The inner product and orthonormality gives:

$\sum_{n} \dot{c}_{n} \delta_{m n} e^{i \theta_{n}}=-\sum_{n} c_{n}\left\langle\psi_{m} | \dot{\psi}_{n}\right\rangle e^{i \theta_{n}}$$\dot{c}_{m}(t)=-\sum_{n} c_{n}\left\langle\psi_{m} | \dot{\psi}_{n}\right\rangle e^{i\left(\theta_{n}-\theta_{m}\right)}$

Now, take the time derivative of Schrodinger equation

$\frac{\partial}{\partial t} H(t)\left|\psi_{n}(t)\right\rangle=\frac{\partial}{\partial l}\left(E_{n}(t)\left|\psi_{n}(t)\right\rangle\right)$

gives

$\dot{H} \psi_{n}+H \dot{\psi}_{n}=\dot{E}_{n} \psi_{n}+E_{n} \dot{\psi}_{n}$

Taking the inner product $\langle \psi_m (t) | \quad m\neq n$

$\left\langle\psi_{m}|\dot{H}| \psi_{n}\right\rangle+\left\langle\psi_{m}|H| \dot{\psi}_{n}\right\rangle=\dot{E}_{n} \delta_{m n}+E_{n}\left\langle\psi_{m} | \dot{\psi}_{n}\right\rangle$

Therefore,

$\left\langle\psi_{m}|\dot{H}| \psi_{n}\right\rangle=\left(E_{n}-E_{m}\right)\left\langle\psi_{m} | \dot{\psi}_{n}\right\rangle$$\dot{c}_{m}(t)=-c_{m}\left\langle\psi_{m} | \dot{\psi}_{m}\right\rangle-\sum_{n \neq m} c_{n} \frac{\left\langle\psi_{m}|\dot{H}| \psi_{n}\right\rangle}{E_{n}-E_{m}} e^{(-i / \hbar)\int_{0}^{t}\left[E_{n}\left(t^{\prime}\right)-E_{u t}\left(t^{\prime}\right)\right] d t^{\prime}}$

Now invoke the adiabatic approximation.
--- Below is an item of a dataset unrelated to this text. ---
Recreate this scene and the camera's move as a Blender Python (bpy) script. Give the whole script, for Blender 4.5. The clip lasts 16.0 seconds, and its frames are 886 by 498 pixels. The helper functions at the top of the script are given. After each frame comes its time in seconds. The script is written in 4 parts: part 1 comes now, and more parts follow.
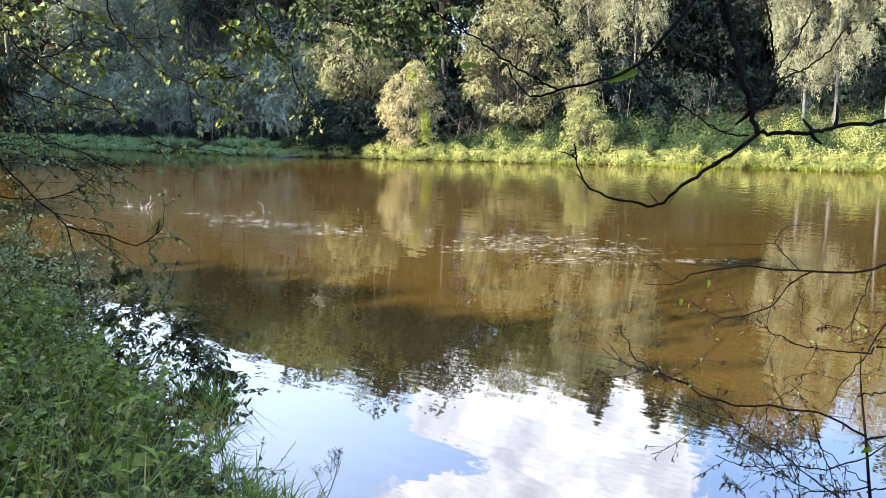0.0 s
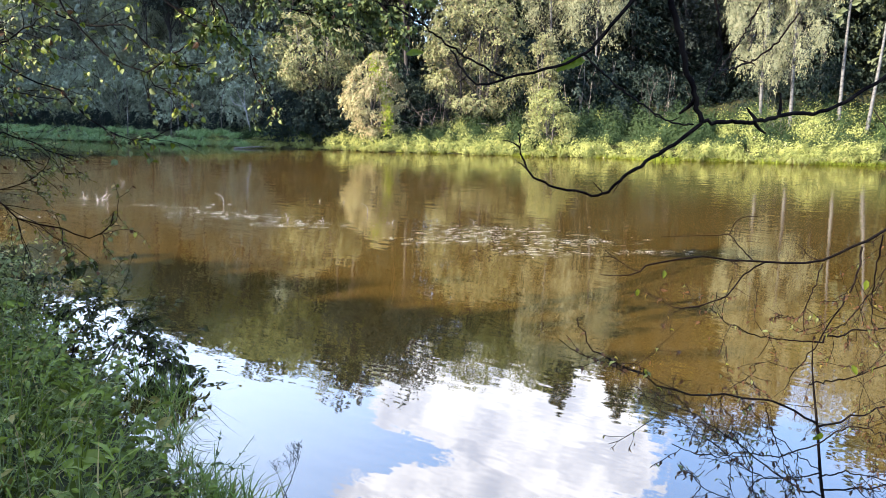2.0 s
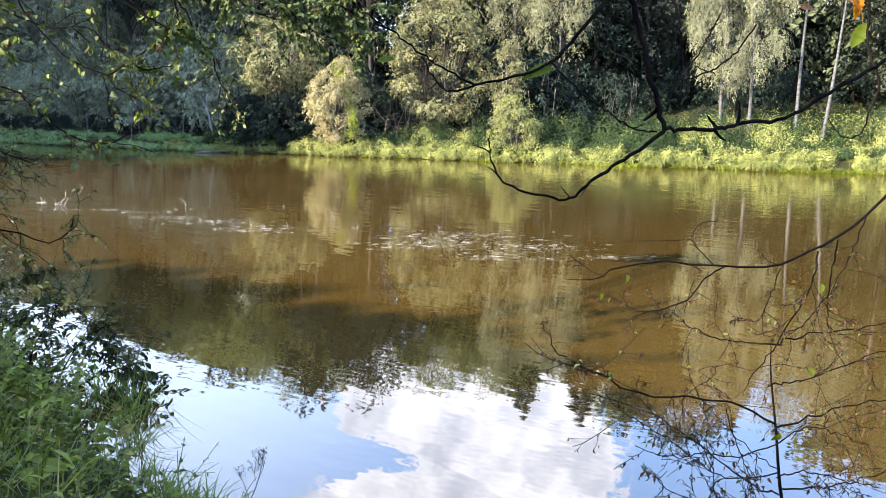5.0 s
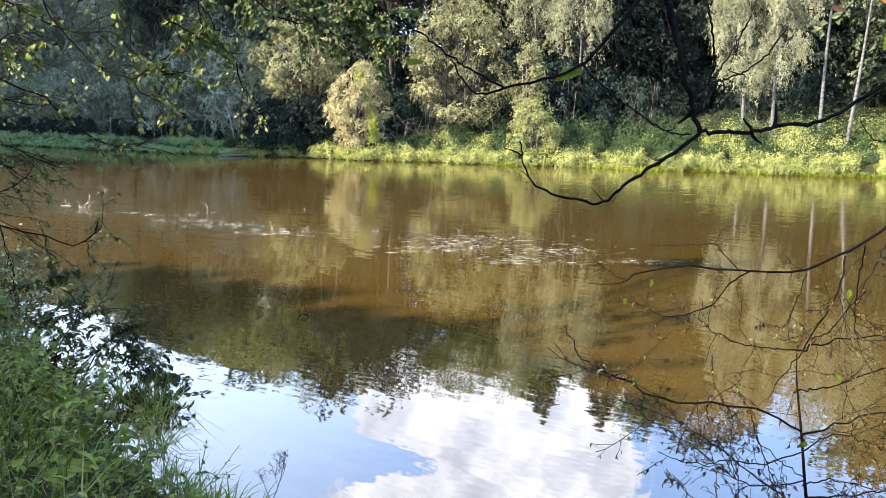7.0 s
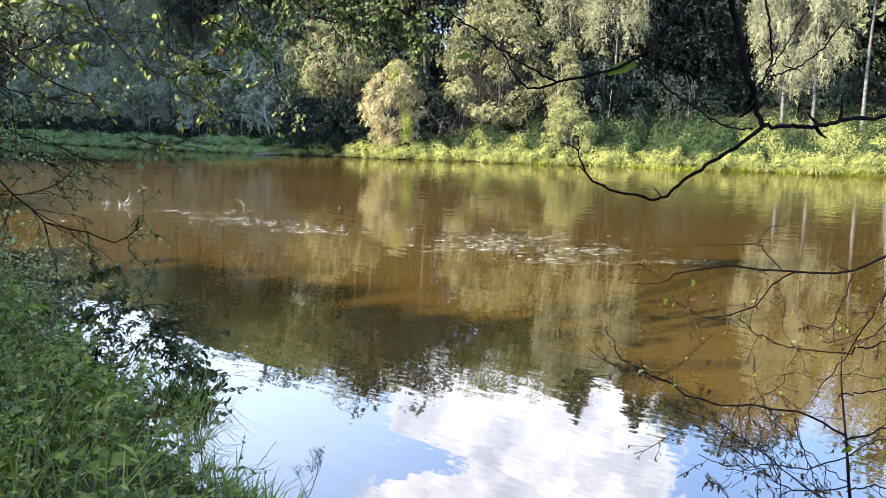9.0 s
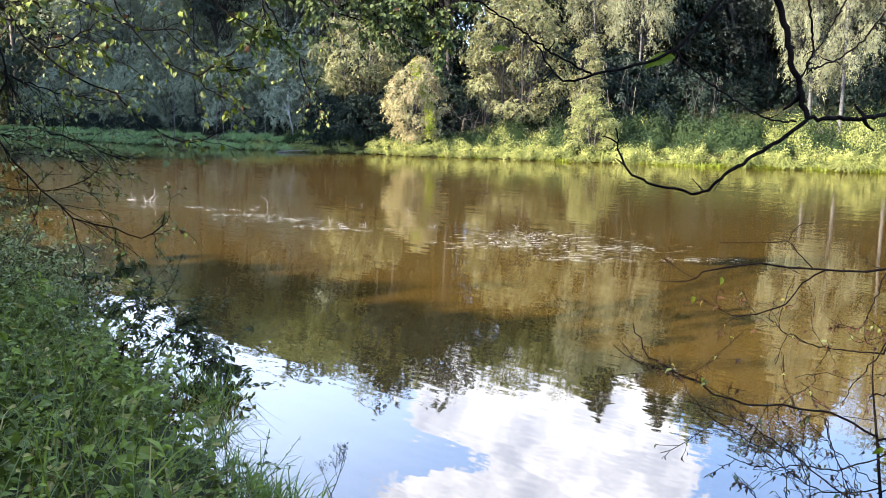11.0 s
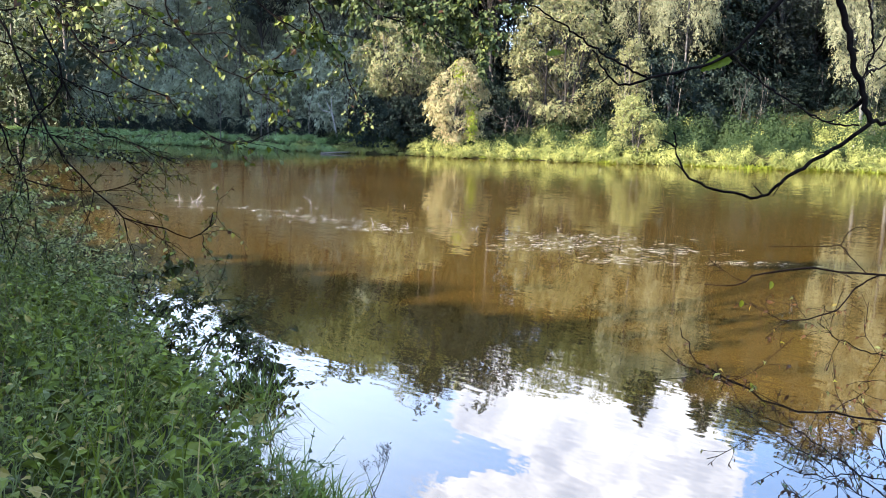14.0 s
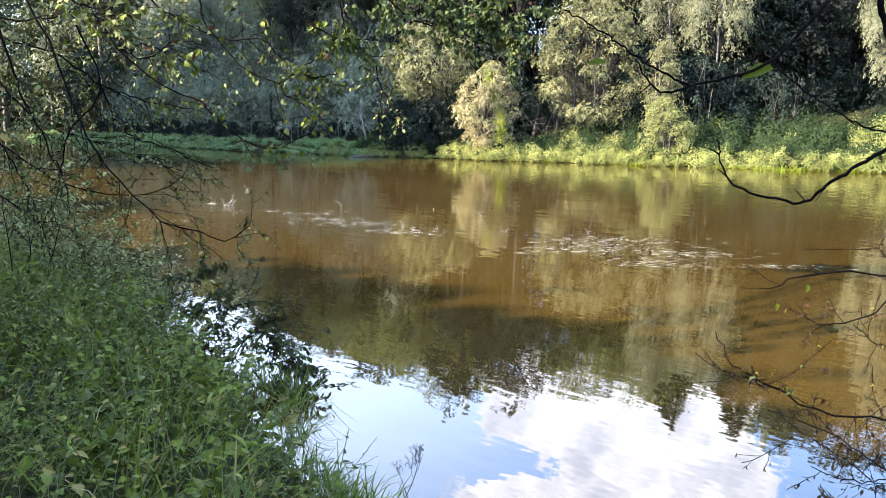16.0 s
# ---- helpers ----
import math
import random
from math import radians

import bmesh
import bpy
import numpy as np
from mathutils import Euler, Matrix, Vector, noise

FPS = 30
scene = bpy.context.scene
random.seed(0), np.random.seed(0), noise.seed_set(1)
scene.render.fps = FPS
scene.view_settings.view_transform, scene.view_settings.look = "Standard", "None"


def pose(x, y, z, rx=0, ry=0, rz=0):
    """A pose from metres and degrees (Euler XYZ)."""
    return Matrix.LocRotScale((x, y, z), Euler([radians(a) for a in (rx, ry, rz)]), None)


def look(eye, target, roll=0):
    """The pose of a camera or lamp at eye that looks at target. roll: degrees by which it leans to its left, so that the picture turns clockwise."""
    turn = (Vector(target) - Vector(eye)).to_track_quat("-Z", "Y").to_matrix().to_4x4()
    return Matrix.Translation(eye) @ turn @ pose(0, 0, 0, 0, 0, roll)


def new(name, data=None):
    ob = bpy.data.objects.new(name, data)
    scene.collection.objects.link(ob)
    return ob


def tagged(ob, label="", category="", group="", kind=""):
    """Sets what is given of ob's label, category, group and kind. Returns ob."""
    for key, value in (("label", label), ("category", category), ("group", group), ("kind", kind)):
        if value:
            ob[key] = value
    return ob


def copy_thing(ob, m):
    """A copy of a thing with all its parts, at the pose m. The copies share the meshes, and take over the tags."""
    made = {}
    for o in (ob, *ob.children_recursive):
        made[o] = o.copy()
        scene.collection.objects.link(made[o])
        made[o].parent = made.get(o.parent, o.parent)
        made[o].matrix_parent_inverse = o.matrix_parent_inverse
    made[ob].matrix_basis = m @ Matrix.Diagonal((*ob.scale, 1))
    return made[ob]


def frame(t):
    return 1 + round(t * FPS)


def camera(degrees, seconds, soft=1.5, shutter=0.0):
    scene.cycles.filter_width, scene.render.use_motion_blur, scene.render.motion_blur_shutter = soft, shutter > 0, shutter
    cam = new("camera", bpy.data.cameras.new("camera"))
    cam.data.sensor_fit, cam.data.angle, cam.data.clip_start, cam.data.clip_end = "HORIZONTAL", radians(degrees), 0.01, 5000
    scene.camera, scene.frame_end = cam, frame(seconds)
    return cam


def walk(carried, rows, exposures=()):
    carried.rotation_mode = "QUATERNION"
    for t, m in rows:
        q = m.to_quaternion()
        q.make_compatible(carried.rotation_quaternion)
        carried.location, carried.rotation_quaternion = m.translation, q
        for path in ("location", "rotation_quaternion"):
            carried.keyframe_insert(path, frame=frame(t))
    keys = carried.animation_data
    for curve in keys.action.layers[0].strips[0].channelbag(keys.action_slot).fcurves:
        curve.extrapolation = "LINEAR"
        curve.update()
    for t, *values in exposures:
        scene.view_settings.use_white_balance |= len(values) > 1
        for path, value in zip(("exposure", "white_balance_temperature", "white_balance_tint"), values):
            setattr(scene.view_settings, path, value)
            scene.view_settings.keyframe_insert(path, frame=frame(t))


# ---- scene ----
cam = camera(57.37, 16.0, soft=0.7)
PATH = [
    (0.0, 0.0000, 0.0000, 1.8000, 81.200, 0.000, 0.000),
    (0.5, 0.0046, 0.0056, 1.7991, 81.092, -0.064, -0.370),
    (1.0, 0.0116, 0.0115, 1.7980, 80.872, -0.018, -0.854),
    (1.5, 0.0161, 0.0148, 1.7969, 80.688, -0.115, -1.621),
    (2.0, 0.0158, 0.0124, 1.7969, 80.641, -0.278, -2.587),
    (2.5, 0.0154, 0.0090, 1.7974, 80.648, -0.331, -3.407),
    (3.0, 0.0151, 0.0070, 1.7973, 80.709, -0.429, -3.984),
    (3.5, 0.0142, 0.0034, 1.7976, 80.768, -0.484, -4.448),
    (4.0, 0.0142, 0.0005, 1.7983, 80.838, -0.543, -4.773),
    (4.5, 0.0129, -0.0011, 1.7983, 80.925, -0.602, -5.003),
    (5.0, 0.0098, -0.0006, 1.7972, 81.032, -0.654, -5.051),
    (5.5, 0.0060, 0.0010, 1.7958, 81.138, -0.690, -4.925),
    (6.0, 0.0029, 0.0031, 1.7949, 81.221, -0.698, -4.634),
    (6.5, 0.0017, 0.0048, 1.7952, 81.261, -0.669, -4.187),
    (7.0, 0.0017, 0.0061, 1.7965, 81.271, -0.618, -3.666),
    (7.5, 0.0016, 0.0078, 1.7967, 81.255, -0.535, -3.051),
    (8.0, -0.0024, 0.0097, 1.7958, 81.241, -0.465, -2.420),
    (8.5, -0.0092, 0.0118, 1.7944, 81.209, -0.515, -1.832),
    (9.0, -0.0134, 0.0137, 1.7927, 81.182, -0.597, -1.303),
    (9.5, -0.0168, 0.0162, 1.7912, 81.142, -0.645, -0.827),
    (10.0, -0.0190, 0.0193, 1.7902, 81.084, -0.639, -0.432),
    (10.5, -0.0208, 0.0217, 1.7896, 81.023, -0.600, -0.080),
    (11.0, -0.0229, 0.0226, 1.7893, 80.970, -0.552, 0.266),
    (11.5, -0.0262, 0.0208, 1.7893, 80.940, -0.517, 0.643),
    (12.0, -0.0303, 0.0174, 1.7895, 80.926, -0.496, 1.049),
    (12.5, -0.0315, 0.0176, 1.7899, 80.962, -0.453, 1.519),
    (13.0, -0.0324, 0.0189, 1.7898, 80.993, -0.488, 1.997),
    (13.5, -0.0335, 0.0189, 1.7899, 81.021, -0.503, 2.569),
    (14.0, -0.0346, 0.0140, 1.7912, 81.051, -0.478, 3.200),
    (14.5, -0.0371, 0.0065, 1.7928, 81.115, -0.386, 3.792),
    (15.0, -0.0414, -0.0016, 1.7938, 81.129, -0.265, 4.315),
    (15.5, -0.0459, -0.0081, 1.7946, 81.179, -0.267, 4.776),
    (16.0, -0.0489, -0.0094, 1.7957, 81.234, -0.158, 5.203),
]

EXPO, SKY, CLOUD, SUN = 2.45, 0.126, 7.0, 5.0
KELVIN = 6060.0
walk(cam, [(t, pose(x, y, z, rx, ry, rz)) for t, x, y, z, rx, ry, rz in PATH], exposures=[(t, EXPO + e, KELVIN, 15.0) for t, e in ((0.0, 0.02), (4.0, -0.05), (9.0, 0.0), (12.0, 0.04), (16.0, 0.07))])

# ---- world and sun ----
SUN_ELEV, SUN_AZ = radians(27), radians(241)      # azimuth clockwise from +y: behind the walker, to the left
SUN_DIR = Vector((math.sin(SUN_AZ) * math.cos(SUN_ELEV), math.cos(SUN_AZ) * math.cos(SUN_ELEV), math.sin(SUN_ELEV)))


def node(tree, kind, **sockets):
    n = tree.nodes.new(kind)
    for key, value in sockets.items():
        n.inputs[key.replace("_", " ")].default_value = value
    return n


def math_node(tree, op, a, b=0.0, clamp=False):
    n = tree.nodes.new("ShaderNodeMath")
    n.operation, n.use_clamp = op, clamp
    for i, v in enumerate((a, b)):
        if isinstance(v, (int, float)):
            n.inputs[i].default_value = v
        else:
            tree.links.new(v, n.inputs[i])
    return n.outputs[0]


def mix_rgb(tree, fac, a, b, blend="MIX"):
    n = tree.nodes.new("ShaderNodeMix")
    n.data_type, n.blend_type = "RGBA", blend
    for sock, v in ((n.inputs[0], fac), (n.inputs[6], a), (n.inputs[7], b)):
        if isinstance(v, (int, float)):
            sock.default_value = v
        elif isinstance(v, tuple):
            sock.default_value = (*v, 1.0)
        else:
            tree.links.new(v, sock)
    return n.outputs[2]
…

Assume $\dot{H}$ is extremely small, and drop the second term. We now have:

$\dot{c}_{m}(t)=-c_{m}\left\langle\psi_{n} | \dot{\psi}_{m}\right\rangle$

the solution is:

$c_{m}(t)=c_{m}(0) e^{i \gamma_{m}(t)}$

where

$\gamma_{n}(t) \equiv i \int_{0}^{t}\left\langle\psi_{m}\left(t^{\prime}\right) | \frac{\partial}{\partial t^{\prime}} |\psi_{m}\left(t^{\prime}\right)\right\rangle d t^{\prime}$

And so, the final answer is

$\Psi_{n}(t)=e^{i \theta_{n}(t)} e^{i \gamma_{n}(t)} \psi_{n}(t)$

Which is the statement of the adiabatic theorem.